Same weights used at every step (weight sharing).
JSON Configuration
{
"layers": [
{"type": "dense", "activation": "leaky_relu", "input_height": 512, "output_height": 512},
{"type": "rnn", "input_size": 64, "hidden_size": 64, "seq_length": 8},
{"type": "dense", "activation": "sigmoid", "input_height": 512, "output_height": 2}
]
}
Input size 512 = 8 sequence × 64 features. Output is also 8 × 64 = 512.
Go Code Example
// RNN: 64 input features, 64 hidden size, batch size 1, sequence length 8
layer := nn.InitRNNLayer(64, 64, 1, 8)
Parameters
| Parameter | Description |
|---|---|
input_size |
Size of input features at each time step |
hidden_size |
Size of the hidden state |
seq_length |
Length of input sequences |
Complete GPU Test Example
This example creates a network with each layer type and tests CPU vs GPU parity:
package main
import (
"fmt"
"math/rand"
"github.com/openfluke/loom/nn"
)
func main() {
// Define network with Dense layers
config := `{
"id": "gpu_test",
"batch_size": 1,
"grid_rows": 1,
"grid_cols": 1,
"layers_per_cell": 3,
"layers": [
{"type": "dense", "activation": "leaky_relu", "input_height": 2048, "output_height": 2048},
{"type": "layer_norm", "norm_size": 2048, "epsilon": 1e-5},
{"type": "dense", "activation": "sigmoid", "input_height": 2048, "output_height": 10}
]
}`
network, _ := nn.BuildNetworkFromJSON(config)
network.BatchSize = 1
network.InitializeWeights()
// Create random input
input := make([]float32, 2048)
for i := range input {
input[i] = rand.Float32()*2 - 1
}
// CPU forward pass
network.GPU = false
cpuOutput, cpuTime := network.Forward(input)
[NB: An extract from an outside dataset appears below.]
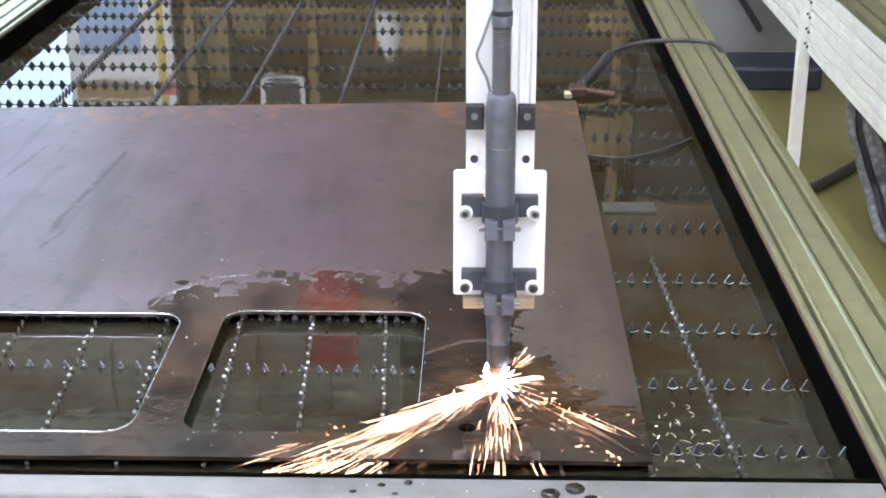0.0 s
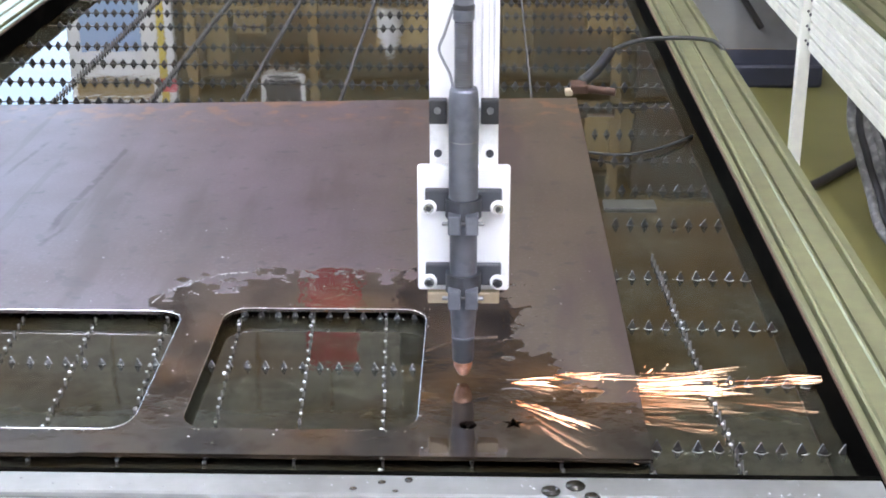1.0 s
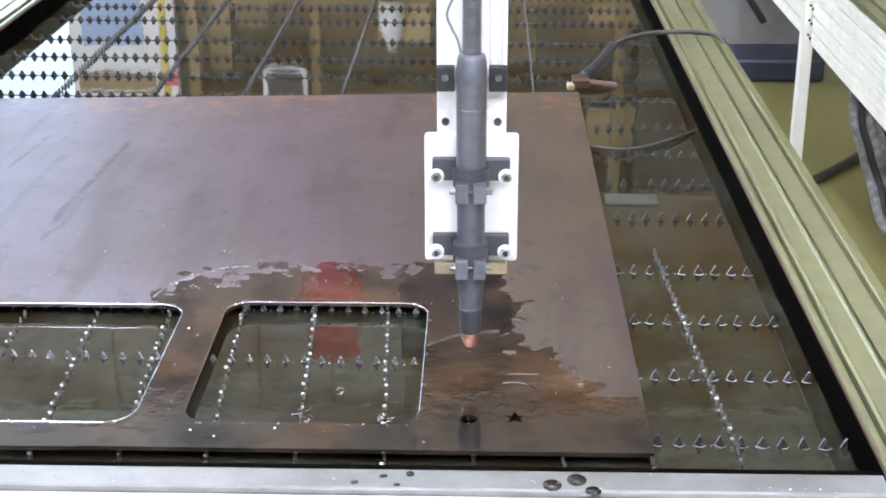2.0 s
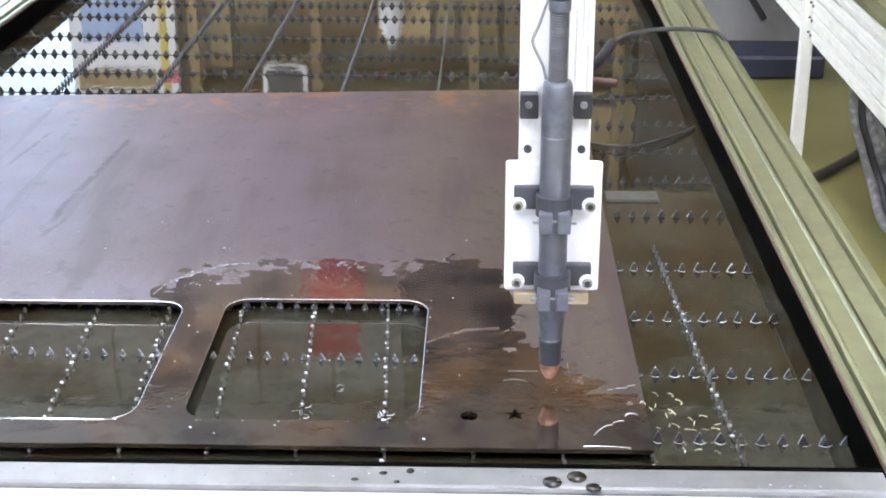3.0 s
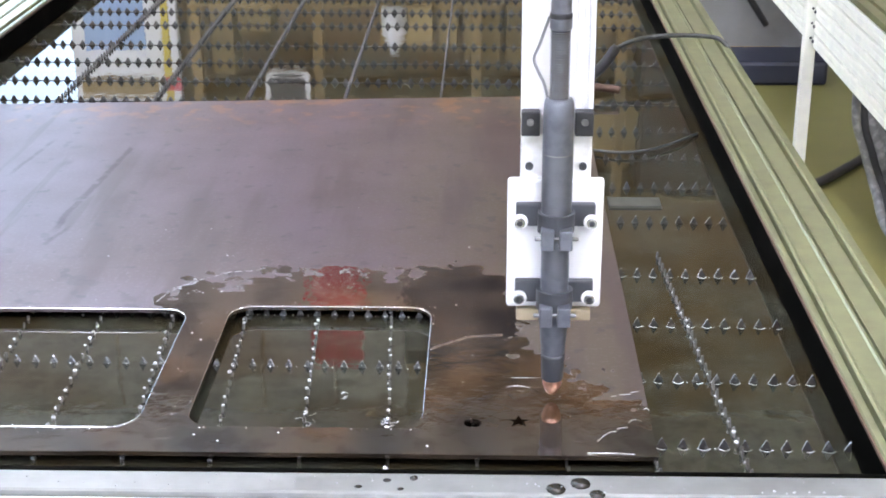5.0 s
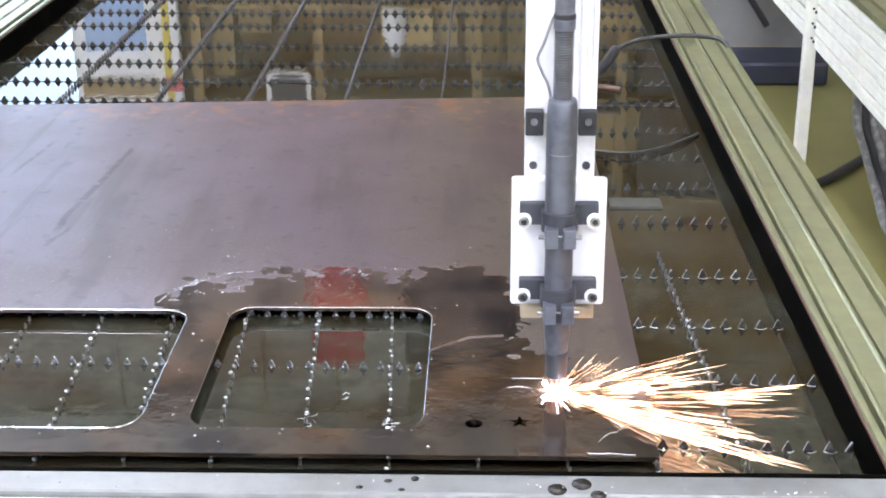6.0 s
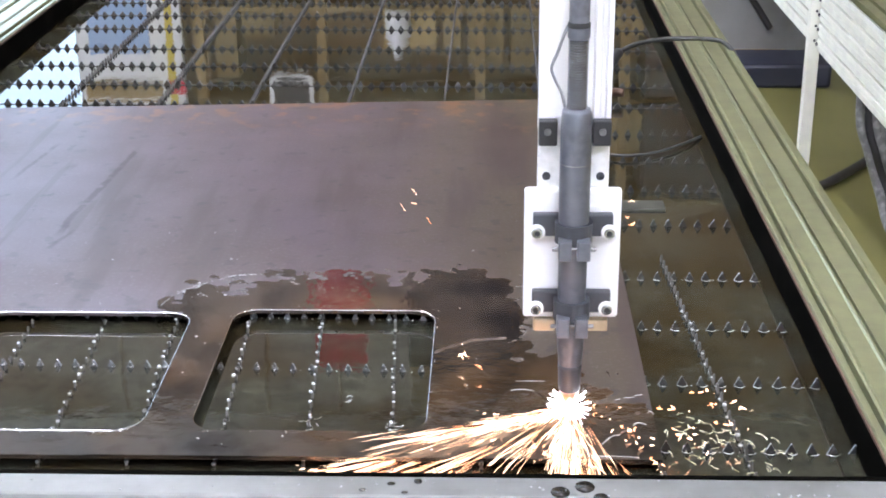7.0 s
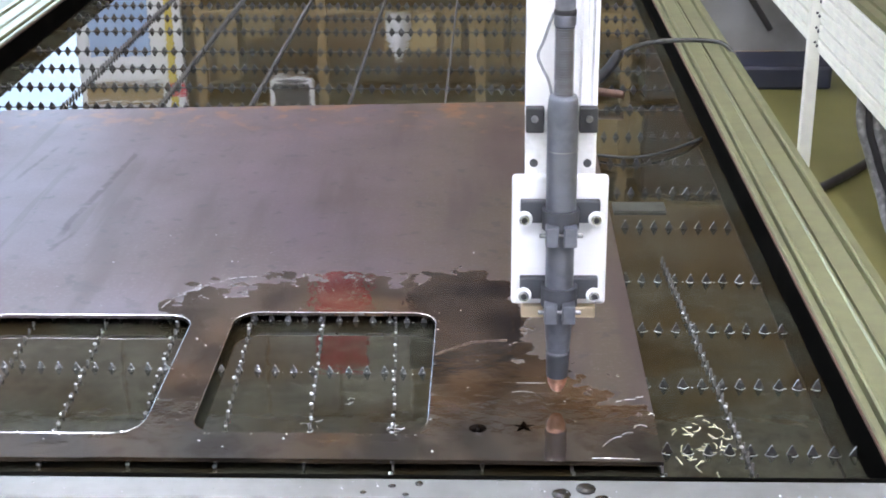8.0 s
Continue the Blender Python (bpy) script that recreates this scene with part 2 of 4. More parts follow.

fmt.Printf("CPU: %v\n", cpuTime)
// GPU forward pass
network.GPU = true
network.WeightsToGPU()
gpuOutput, gpuTime := network.Forward(input) // Same API, uses GPU
fmt.Printf("GPU: %v (%.2fx speedup)\n", gpuTime, float64(cpuTime)/float64(gpuTime))
// Verify parity
maxError := 0.0
for i := range cpuOutput {
if diff := abs(cpuOutput[i] - gpuOutput[i]); diff > maxError {
maxError = diff
}
}
fmt.Printf("Max error: %e\n", maxError)
network.ReleaseGPUWeights()
}
func abs(x float32) float64 {
if x < 0 { return float64(-x) }
return float64(x)
}
Summary
| Layer | Use Case | GPU Benefit |
|---|---|---|
| Dense | General transformations | High (matrix multiply) |
| LayerNorm | Training stability | Medium |
| RMSNorm | LLM normalization | Medium |
| Softmax | Probabilities | Medium |
| Conv1D | Sequence patterns | High |
| Conv2D | Image patterns | Very High |
| SwiGLU | LLM activations | High |
| RNN | Sequential memory | Medium |
All layers support backward pass for training with gradient computation on GPU.